Whereas, given the heinous nature of crimes against humanity and other similar acts, member nations should cooperate with each other to bring those responsible to justice;
Whereas such cooperation is effectively promoted by facilitating comity between member nations in dealing with heinous crimes; and
Whereas, although the World Assembly has legislated to restrict extradition to comply with due process standards (GA #147), as well as to regulate trial procedure for fairness (GA #37, inter alia), this august institution does not yet mandate the extension of comity for most heinous crimes;
The World Assembly enacts as follows, subject to previously enacted World Assembly law.
- Definitions: For the purposes of this resolution, a “heinous crime” means an act which World Assembly law explicitly or implicitly designates as a war crime, a crime against peace, or a crime against humanity, regardless of what jurisdiction takes up a case regarding that act. Absent qualification otherwise, uses of the phrase “World Assembly law” make no regard for the timing, relative to this resolution, of the passage of such law, and exclude repealed legislation.

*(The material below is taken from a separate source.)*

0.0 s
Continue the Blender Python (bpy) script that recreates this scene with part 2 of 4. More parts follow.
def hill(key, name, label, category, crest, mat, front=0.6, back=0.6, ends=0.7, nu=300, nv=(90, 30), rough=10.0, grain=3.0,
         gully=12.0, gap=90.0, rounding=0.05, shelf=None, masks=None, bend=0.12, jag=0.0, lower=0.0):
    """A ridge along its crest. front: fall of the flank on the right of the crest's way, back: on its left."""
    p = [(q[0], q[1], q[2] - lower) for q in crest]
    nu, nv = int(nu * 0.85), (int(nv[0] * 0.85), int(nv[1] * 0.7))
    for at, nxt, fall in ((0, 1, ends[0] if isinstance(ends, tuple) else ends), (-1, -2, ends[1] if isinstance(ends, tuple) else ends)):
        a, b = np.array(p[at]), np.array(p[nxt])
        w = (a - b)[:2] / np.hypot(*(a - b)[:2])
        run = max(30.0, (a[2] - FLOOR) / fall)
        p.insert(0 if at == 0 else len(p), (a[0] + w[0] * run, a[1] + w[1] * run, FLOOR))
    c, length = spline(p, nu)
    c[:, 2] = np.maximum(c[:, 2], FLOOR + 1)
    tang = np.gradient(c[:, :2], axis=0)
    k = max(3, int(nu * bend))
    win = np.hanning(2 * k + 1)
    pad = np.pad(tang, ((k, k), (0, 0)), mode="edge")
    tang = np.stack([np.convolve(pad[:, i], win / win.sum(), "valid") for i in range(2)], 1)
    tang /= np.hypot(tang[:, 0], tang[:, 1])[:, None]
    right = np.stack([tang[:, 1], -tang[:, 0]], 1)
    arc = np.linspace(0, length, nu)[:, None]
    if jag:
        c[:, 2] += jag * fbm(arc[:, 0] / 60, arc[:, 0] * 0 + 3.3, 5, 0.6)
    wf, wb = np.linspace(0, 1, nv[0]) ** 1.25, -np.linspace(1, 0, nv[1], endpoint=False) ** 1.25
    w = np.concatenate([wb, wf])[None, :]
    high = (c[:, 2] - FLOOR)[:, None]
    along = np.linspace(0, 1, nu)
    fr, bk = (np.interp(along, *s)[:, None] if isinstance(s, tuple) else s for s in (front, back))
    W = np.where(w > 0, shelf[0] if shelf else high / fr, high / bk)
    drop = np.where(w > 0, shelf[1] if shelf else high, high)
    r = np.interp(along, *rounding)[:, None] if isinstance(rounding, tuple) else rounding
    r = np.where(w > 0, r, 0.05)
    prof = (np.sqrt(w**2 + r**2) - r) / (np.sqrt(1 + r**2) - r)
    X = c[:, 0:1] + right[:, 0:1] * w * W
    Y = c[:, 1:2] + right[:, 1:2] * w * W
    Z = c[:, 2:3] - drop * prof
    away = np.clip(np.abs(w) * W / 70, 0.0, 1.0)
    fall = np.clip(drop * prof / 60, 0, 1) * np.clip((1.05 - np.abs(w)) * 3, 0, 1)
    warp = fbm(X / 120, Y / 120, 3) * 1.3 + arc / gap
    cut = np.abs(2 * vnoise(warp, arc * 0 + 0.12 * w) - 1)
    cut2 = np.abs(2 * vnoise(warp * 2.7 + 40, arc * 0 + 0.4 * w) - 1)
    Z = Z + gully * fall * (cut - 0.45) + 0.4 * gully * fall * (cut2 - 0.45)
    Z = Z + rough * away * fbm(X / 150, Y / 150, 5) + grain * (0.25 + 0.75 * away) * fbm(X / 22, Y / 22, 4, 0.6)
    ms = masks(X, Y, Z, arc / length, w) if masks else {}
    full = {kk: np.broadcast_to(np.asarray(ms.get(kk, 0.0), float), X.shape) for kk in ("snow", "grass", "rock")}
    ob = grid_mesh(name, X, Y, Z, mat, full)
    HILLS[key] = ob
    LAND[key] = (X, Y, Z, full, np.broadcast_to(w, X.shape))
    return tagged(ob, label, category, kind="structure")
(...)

- Reviews: Where an individual charged or convicted for a heinous crime in a World Assembly member nation remains under the jurisdiction of another member nation, the latter member nation must make a bona fide review to determine whether to extend comity over the case, if such comity is not already extended or to be extended. Such a review must be presided over by a court or other tribunal.
- Comity is to be presumptively granted if there is probable cause that the individual is guilty of said heinous crime, and in such a case may only be denied if the tribunal finds that extending comity would (i) result in a violation of due process or World Assembly law; or (ii) significantly harm a compelling public interest which outweighs the public’s interest in extension of comity.

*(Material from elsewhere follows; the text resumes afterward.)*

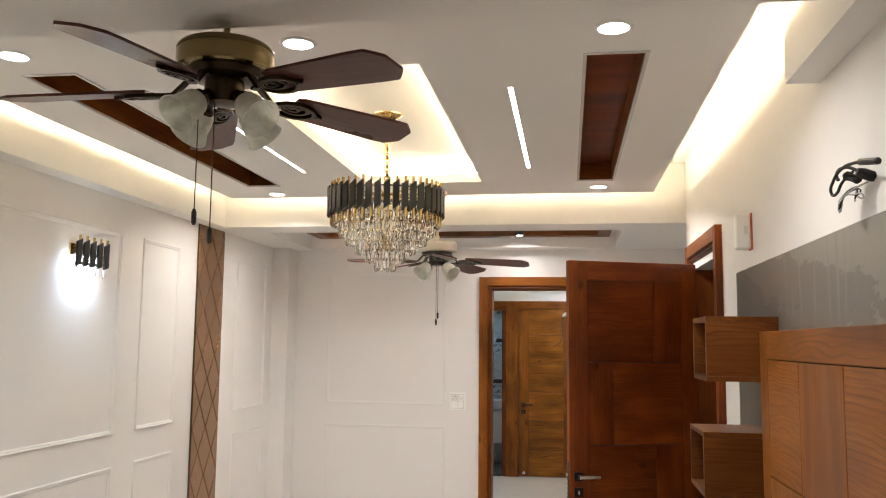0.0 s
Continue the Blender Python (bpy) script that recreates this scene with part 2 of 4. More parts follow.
def grey_screed(name):
    """Grey laminate backing with pale adhesive smears and drips along its upper part."""
    mat, nodes, links, b = material(name)
    vec = coords(nodes, links, (1, 1, 1))
    cloud = noise_tex(nodes, links, vec, 2.5, 5)
    col = mix(nodes, links, cloud, (0.102, 0.092, 0.082), (0.125, 0.113, 0.101))
    sep = nodes.new("ShaderNodeSeparateXYZ")
    links.new(vec, sep.inputs[0])

    def span(axis, a, b):
        m = nodes.new("ShaderNodeMapRange")
        m.inputs["From Min"].default_value, m.inputs["From Max"].default_value = a, b
        links.new(sep.outputs[axis], m.inputs["Value"])
        return m.outputs[0]

    def total(*socks):
        out = socks[0]
        for s in socks[1:]:
            m = nodes.new("ShaderNodeMath")
            links.new(out, m.inputs[0])
            links.new(s, m.inputs[1])
            out = m.outputs[0]
        return out

    patch = noise_tex(nodes, links, coords(nodes, links, (1, 3.0, 7.5)), 1.0, 6, 0.6)
    smear = ramp(nodes, links, total(patch, span("Z", 1.70, 2.30), span("Y", 4.3, 2.3)), [(0.98, (0, 0, 0)), (1.0, (1, 1, 1))])
    smear = mix(nodes, links, 1.0, smear, span("Z", 1.45, 1.65), "MULTIPLY")
    col = mix(nodes, links, smear, col, (0.150, 0.138, 0.124))
    fine = noise_tex(nodes, links, coords(nodes, links, (1, 4.0, 9.0)), 1.3, 6, 0.65)
    m = nodes.new("ShaderNodeMath")
    m.operation, m.inputs[1].default_value = "MULTIPLY", 0.5
    links.new(total(fine, span("Z", 1.84, 2.05), span("Y", 4.1, 2.7)), m.inputs[0])
    top = ramp(nodes, links, m.outputs[0], [(0.735, (0, 0, 0)), (0.745, (1, 1, 1))])
    top = mix(nodes, links, 1.0, top, span("Z", 1.45, 1.65), "MULTIPLY")
    col = mix(nodes, links, top, col, (0.225, 0.21, 0.185))
    streak = noise_tex(nodes, links, coords(nodes, links, (1, 26, 2.2)), 1.0, 4, 0.6)
    d1 = nodes.new("ShaderNodeMath")
    d1.operation = "MULTIPLY"
    links.new(span("Y", 3.75, 3.45), d1.inputs[0])
    links.new(span("Y", 2.75, 3.0), d1.inputs[1])
    d2 = nodes.new("ShaderNodeMath")
    d2.operation = "MULTIPLY"
    links.new(d1.outputs[0], d2.inputs[0])
    links.new(span("Z", 1.70, 1.80), d2.inputs[1])
    drips = mix(nodes, links, 1.0, ramp(nodes, links, streak, [(0.56, (0, 0, 0)), (0.60, (1, 1, 1))]), d2.outputs[0], "MULTIPLY")
    col = mix(nodes, links, drips, col, (0.195, 0.182, 0.165))
    links.new(col, b.inputs["Base Color"])
    b.inputs["Roughness"].default_value = 0.38
    return mat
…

- The World Assembly Judiciary Committee may, with the consent of the reviewing member nation, supply judicial officials to participate in the tribunal or proceedings thereof.
- Comity: Comity may be extended either by resuming or enforcing the relevant judicial proceedings by the member nation to which comity is extended; or by extraditing the individual in question to the member nation to which comity is extended.
- No member nation or entity therein may wilfully obstruct the transportation of an individual between member nations for the purposes of such extradition, subject to Section 3b.
- A member nation may, subject to other World Assembly law, prevent or restrict its jurisdiction from being used for such transportation, so long as this does not prevent extradition from proceeding without posing a substantial additional burden on the time or finances of the extraditing member nation.
- The enforcement of a judicial sentence shall be considered a form of judicial proceedings in this resolution.
- Extradition support: The International Enforcement Commission, or IEC, is reestablished. Where a member nation has elected to extend comity via extradition under Section 3, the IEC may provide support, in the form of law enforcement officers and with the consent of the extraditing member nation, to facilitate the delivery of the extradited individual to the jurisdiction of the relevant member nation.
- IEC officers acting per this mandate may only use armed force where absolutely necessary to ensure that the individual is safely delivered to the relevant member nation.
- The World Assembly shall reserve the power to, by resolution, expand the authority of the IEC to carry out additional law enforcement actions, excepting regulations limited to the scope of preventing (i) arbitrary action against a person, entity, or property thereof; or (ii) use of force substantially greater than necessary to restrain a person or prevent imminent lawless action.